August: peridot, spinel, and sardonyx

August’s options open the door to far more personal styling. Peridot offers a fresh green that feels bright rather than weighty, spinel can read jewel-toned and polished, and sardonyx leans graphic and earthy. Peridot carries particular historical depth: Pliny wrote about an Egyptian source around AD 70.

September: sapphire

September’s most familiar stone is sapphire, a color family that has become shorthand for elegant blue. In a classic royal-blue shade, sapphire can feel as formal as diamond but warmer and less expected, which is why it remains one of the most reliable stones for engagement rings and heirloom pieces. It also pairs beautifully with platinum, where the blue looks especially clean and controlled.

October through december: the most expressive palette

October: opal and tourmaline

October pairs opal and tourmaline, two stones with movement in their color.
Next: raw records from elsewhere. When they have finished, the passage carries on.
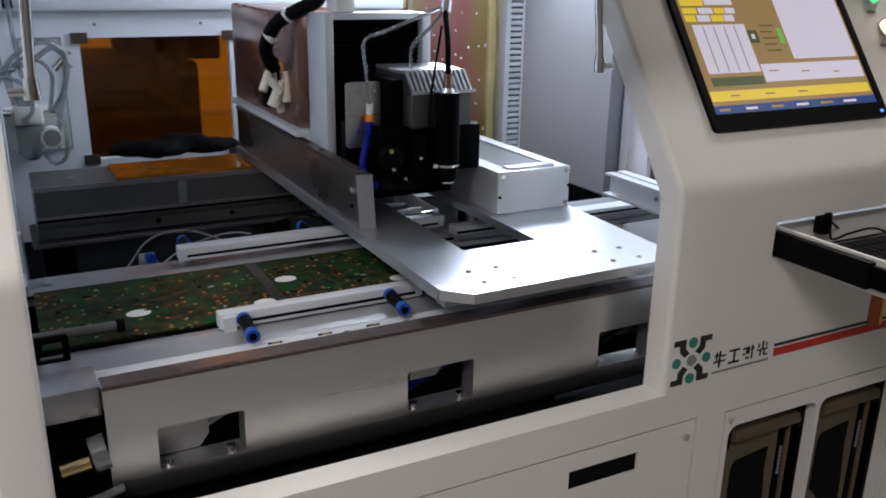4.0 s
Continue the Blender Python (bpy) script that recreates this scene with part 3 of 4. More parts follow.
for x0, x1 in ((-0.198, -0.099), (0.113, 0.210), (0.417, 0.515)):
    part("port_lip", bx(x0, x1, 0.0915, 0.120, 0.838, 0.8445), ALU, panel)
    part("port_jamb", bx(x1 + 0.0005, x1 + 0.004, 0.0915, 0.120, 0.845, 0.900), ALU, panel)
    for x in (x0 + 0.012, x1 - 0.016):
        part("port_screw", cyl(bmesh.new(), (x, 0.096, 0.8455), (x, 0.096, 0.853), 0.0055), CHROME, panel)
end = solid("rail_end_block", bx(-0.345, -0.2505, 0.10, 0.16, 0.922, 0.958, bevel=0.003), ALU, "pale aluminium end block of the front rail", "rail", kind="structure")


# front and rear rails
def rail_profile(y0, sign):
    """Grooved aluminium rail in (y, z); sign -1 mirrors it."""
    pts = [(0, 0.918), (0.045, 0.918), (0.045, 0.925), (0.030, 0.930), (0.030, 0.936), (0.10, 0.938), (0.10, 0.950), (0.068, 0.953), (0.050, 0.944), (0.0, 0.944)]
    return [(y0 + sign * a, b) for a, b in pts]


front_rail = solid("front_rail", prism(bmesh.new(), rail_profile(0.122, 1), -0.34, 1.04), TRACK, "grooved aluminium front conveyor rail", "rail", kind="structure")
rear_rail = solid("rear_rail", prism(bmesh.new(), rail_profile(0.535, -1), -0.34, 0.36), TRACK, "grooved aluminium rear conveyor rail", "rail", kind="structure")
part("belt", bx(-0.33, 1.03, 0.226, 0.232, 0.9505, 0.954), BLACK, front_rail, "thin black conveyor belt")
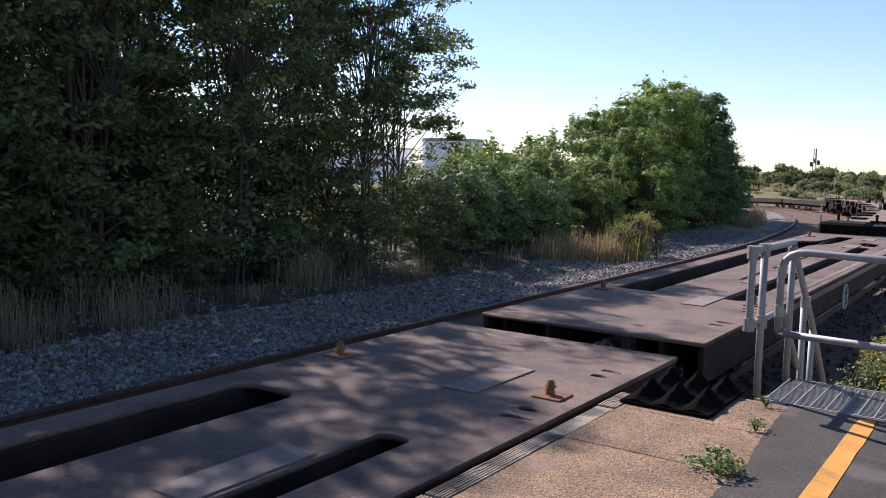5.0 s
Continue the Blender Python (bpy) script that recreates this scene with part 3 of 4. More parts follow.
deep = [(18.6, -9.0, 0.95), (20.2, -9.4, 0.95), (22.0, -9.2, 0.9), (19.4, -10.6, 0.9), (21.0, -11.6, 0.95), (24.0, -9.0, 0.8), (39.0, -8.2, 0.9), (41.5, -7.9, 0.8), (45, -7.7, 0.9), (49.5, -7.7, 0.9), (54, -7.8, 0.8)]
spots = [ (21.8, -10.6, 0.95), (22.8, -9.9, 1.0), (24.5, -11.6, 1.15), (25.8, -9.9, 1.05), (28, -9.2, 0.95), (29, -11.4, 1.2), (30.5, -9.5, 1.05),
         (18, -13.5, 0.65), (21, -13.5, 0.65), (25, -14, 0.75), (29, -14, 1.2), (33, -12.5, 1.4), (33, -8.4, 1.0), (36, -8.4, 1.05), (61, -8.2, 0.8)]
for i, (y, o, k) in enumerate(shaded):
    put(shade_bush[i % 2], off_pose(y, o, rt.uniform(0, 360)), k, i < 2)
deep_bush = tree("bush", "leafy green bush beside the track, shade in its colour", "bush", 2.5, 1.4, 80, 100, 0.06, M_LEAF3, 47, stems=5, low=0.02, clump=0.42, inner=0.3, shoots=0.3, group="bushes beside the track", stem_r=0.03)
for i, (y, o, k) in enumerate(deep):
    put(deep_bush, off_pose(y, o, rt.uniform(0, 360)), k, i < 1)
for i, (y, o, k) in enumerate(spots):
    put(bush[i % 3], off_pose(y, o, rt.uniform(0, 360)), k, i < 3)
# M_LEAF3 copies, mostly to the right, paint the side away from the sun.
mid = [tree("tree", "rounded green tree in full leaf at the bend", "tree", 7.4, 2.5, 105, 190, 0.10, M_LEAF3 if i else M_LEAF2, 60 + i, stems=3, low=0.03, clump=0.78, group="trees at the bend", inner=0.3, shoots=0.3) for i in range(2)]
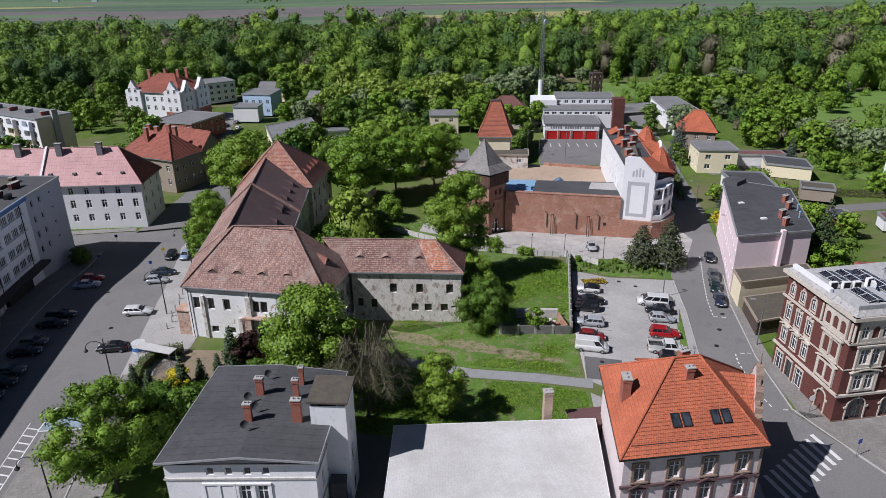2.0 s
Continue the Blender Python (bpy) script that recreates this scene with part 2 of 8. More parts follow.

Opal’s milky flashes and tourmaline’s broad spectrum, from pink to green and beyond, make this one of the most creative birthstone months for custom work. These stones tend to favor less rigid settings, because their character is in the light they catch rather than in a single fixed hue.

November: topaz and citrine

November’s palette usually lands in golden territory. Topaz and citrine both bring warmth that feels especially flattering in autumn light, and their honeyed tones make them easy to wear with everyday wardrobes. They are also practical choices when you want a richly colored stone without moving into higher luxury pricing.

December: tanzanite, turquoise, and zircon

December’s options make an unusually strong case for value. These relatively inexpensive gems can rival precious stones: colorless zircon can stand in for diamond, tanzanite often serves as a sapphire alternative, and turquoise remains prized for its robin’s-egg-blue color.